The withdrawal of the United Kingdom (UK) from the European Union (EU) has had – and will still have – numerous legal consequences in various areas. One of the dimensions that have less come under the spotlights concerns the UK nationals recruited by the EU institutions prior to the Brexit. In a judgment of 5 October 2020 (Case T‑18/19, Brown v. Commission), the General Court of the European Union (Luxembourg) held that an EU official with UK nationality, who had acquired Belgian nationality to make sure he could keep his employment with the European Commission in Brussels despite the Brexit, is no longer entitled to an expatriation allowance.
The applicant began working for the Commission in 2001, while he was a UK national only. Upon recruitment, he was granted a monthly expatriation allowance, in accordance with Article 4(1)(a) of Annex VII to the EU Staff Regulations – i.e. the set of rules governing the employment of EU officials. After the UK notified its intention to leave the EU, he applied for Belgian nationality, and obtained it, in 2017. From that moment on, the Commission withdrew his entitlement to the expatriation allowance, because he had obtained Belgian nationality and due to the fact that he had resided in Belgium since 1997 (prior to his entering service). The Commission relied, in this respect, on Article 4(1)(b) of Annex VII to the Staff Regulations.
In his action before the General Court to challenge the validity of the Commission’s decision, the applicant submitted, among other arguments, that Article 4(1)(a) of Annex VII does not allow an official’s entitlement to the expatriation allowance to be reassessed on the ground that he/she has acquired, during the course of his or her career, the nationality of the country where he/she is employed. Article 4(1)(a) provides, in essence, that the allowance shall be paid to officials who are not and have never been nationals of the State where they are employed, and who during the five years ending six months before they entered the service did not habitually reside or carry on their main occupation in that State.
The General Court considered that, since the expatriation allowance is paid on a monthly basis, the administration cannot continue to pay it where an event occurs that substantially alters the situation of the person receiving that benefit in so far as it affects the conditions governing the grant of that allowance – in this case, the condition of not being a national of the country of employment. After recalling that the purpose of the expatriation allowance is to compensate for the extra expense and inconvenience of taking up employment with EU institutions, for officials who are obliged to change their residence to the State of employment, the Court also held that the acquisition of the nationality of the country of employment after entry into service is a specific form of integration in that country, and may constitute a substantial change in circumstances capable of leading to the loss of the expatriation allowance.
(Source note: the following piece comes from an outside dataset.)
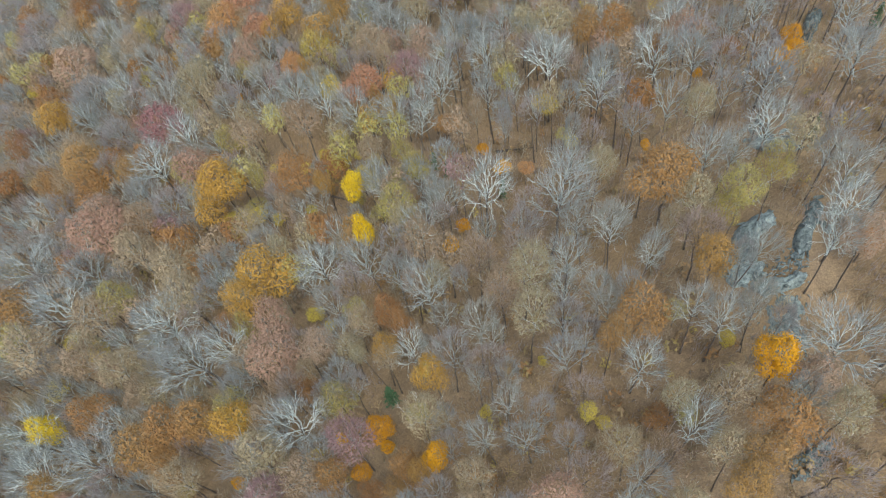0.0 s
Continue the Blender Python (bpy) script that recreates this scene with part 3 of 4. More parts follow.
RUSSET_A = [(38.8, 23.4, 21.9, 3.0), (41.2, 26.5, 22.9, 4.3), (-59.6, 43.3, 26.6, 5.2), (25.0, 44.2, 22.9, 2.5), (-53.6, 45.7, 26.8, 5.4), (-48.0, 46.0, 26.2, 4.7), (29.1, 46.5, 24.0, 4.1), (-72.2, 51.9, 26.0, 4.6), (-8.1, 56.6, 23.9, 2.4), (-10.7, 60.2, 24.6, 3.1), (37.4, 69.6, 24.6, 5.7), (-101.1, 80.6, 27.0, 5.5), (-33.5, 105.1, 26.5, 5.1), (47.2, 109.0, 20.0, 1.9), (-89.9, 114.6, 25.7, 4.9), (-79.3, 118.1, 24.9, 4.1), (41.0, 118.5, 22.9, 4.3), (-103.0, 120.6, 25.0, 4.2), (35.5, 122.1, 22.8, 3.6), (-92.7, 123.3, 28.0, 6.6), (-117.7, 138.4, 25.3, 4.5), (-111.2, 152.7, 26.3, 5.6), (6.8, 159.1, 24.5, 3.2), (62.5, 163.5, 21.2, 4.0)]
RUSSET_B = [(-2.6, 164.2, 25.9, 5.3), (-8.0, 171.0, 24.9, 3.4), (-7.3, 179.3, 24.7, 4.0), (31.1, 180.6, 25.4, 5.8), (61.8, 184.6, 20.6, 3.3), (-13.0, 188.6, 25.0, 4.2), (35.3, 201.0, 24.6, 5.5), (-97.8, 201.0, 26.4, 5.7), (-115.9, 203.7, 26.5, 5.8), (0.2, 204.8, 27.9, 6.7), (-137.3, 207.3, 25.7, 5.0), (-80.9, 209.2, 28.0, 6.6), (-38.6, 212.7, 26.2, 4.8), (55.6, 213.4, 22.0, 4.5), (28.0, 214.8, 23.3, 4.0), (-85.6, 216.7, 26.7, 6.0), (61.5, 217.5, 23.1, 5.9), (18.9, 219.6, 24.2, 4.1), (77.7, 220.3, 20.0, 3.6), (89.4, 227.8, 21.6, 4.6), (-22.7, 230.2, 27.5, 6.1), (-79.1, 230.2, 25.4, 4.7), (94.8, 230.5, 19.9, 3.6), (-59.9, 231.5, 24.5, 3.7)]
RUSSET_C = [(-108.8, 234.2, 28.3, 7.2), (-108.7, 238.7, 25.7, 4.2), (-55.6, 241.8, 26.7, 5.3), (9.1, 253.9, 24.5, 3.3), (-132.5, 259.7, 24.4, 2.9), (-152.4, 270.7, 26.6, 5.9), (-5.2, 271.2, 23.6, 2.8), (4.1, 278.1, 23.5, 2.8), (-92.9, 280.2, 27.9, 6.6), (-140.9, 286.0, 26.4, 5.7), (-27.0, 286.5, 26.6, 5.2), (-34.7, 287.6, 23.8, 3.0), (-92.5, 290.7, 24.0, 3.2), (-14.0, 292.2, 25.7, 4.9), (-48.2, 296.5, 24.5, 2.9), (-74.8, 301.3, 25.1, 4.3), (-147.8, 304.7, 27.4, 6.0), (-140.8, 312.0, 26.7, 6.0), (-68.4, 313.5, 24.7, 3.1), (-157.4, 346.9, 26.2, 4.8), (-173.9, 364.9, 26.7, 6.5)]
RUSSET_LOW_A = [(-15.8, 31.2, 8.9, 2.6), (-11.2, 31.5, 8.3, 2.1), (-8.8, 32.2, 7.7, 2.2), (30.4, 33.6, 8.5, 2.3), (63.8, 53.9, 8.4, 2.9), (-11.7, 67.6, 8.4, 2.9), (-83.0, 109.6, 10, 5.2), (62.7, 109.9, 8.8, 2.5), (3.1, 118.8, 9.8, 3.4), (-73.0, 120.9, 9.1, 2.8), (-112.1, 125.9, 10, 5.0), (-90.1, 127.6, 10.0, 3.6), (-106.5, 142.0, 10, 7.1), (30.7, 155.8, 10, 3.8), (51.0, 156.7, 9.2, 2.9), (42.0, 157.1, 8.1, 1.9), (-90.7, 162.7, 10, 5.8), (-122.7, 166.5, 10, 7.5), (74.6, 206.1, 10, 4.3), (85.2, 225.7, 10, 4.0), (-179.2, 327.3, 9.5, 4.0), (-127.3, 336.7, 9.3, 3.8)]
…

Therefore, the Commission, according to the Court, did not misinterpret Article 4(1)(a) by finding that the acquisition of Belgian nationality during the course of the applicant’s career triggered the reassessment of his entitlement to the allowance.
The applicant further argued that he was constrained to apply for Belgian nationality – a constraint that would amount to force majeure – because it seemed to him at that time to be the only solution in order to remain employed in the event of the Brexit becoming effective. In this regard, the General Court recognized that, under relevant provisions of the Staff Regulations, officials who cease to fulfil the requirement of being nationals of an EU Member State may indeed be required to resign; and that it is only in 2018 – i.e. after the applicant applied for (and obtained) Belgian nationality – that the Commission decided that it would not exercise its discretion to require resignation by officials with British nationality, except in specific cases. However, the Court rejected the argument based on force majeure: it ruled that it is not apparent that the loss of the expatriation allowance constituted an unreasonable burden, having regard to the full and complete guarantee obtained by the applicant that he would remain employed in the event of the UK’s withdrawal from the EU by acquiring Belgian nationality.
Other pleas by the applicant were rejected as well, which led the General Court to dismiss the action. The applicant has lodged an appeal before the EU Court of Justice, which to date is still pending (Case C-675/20 P).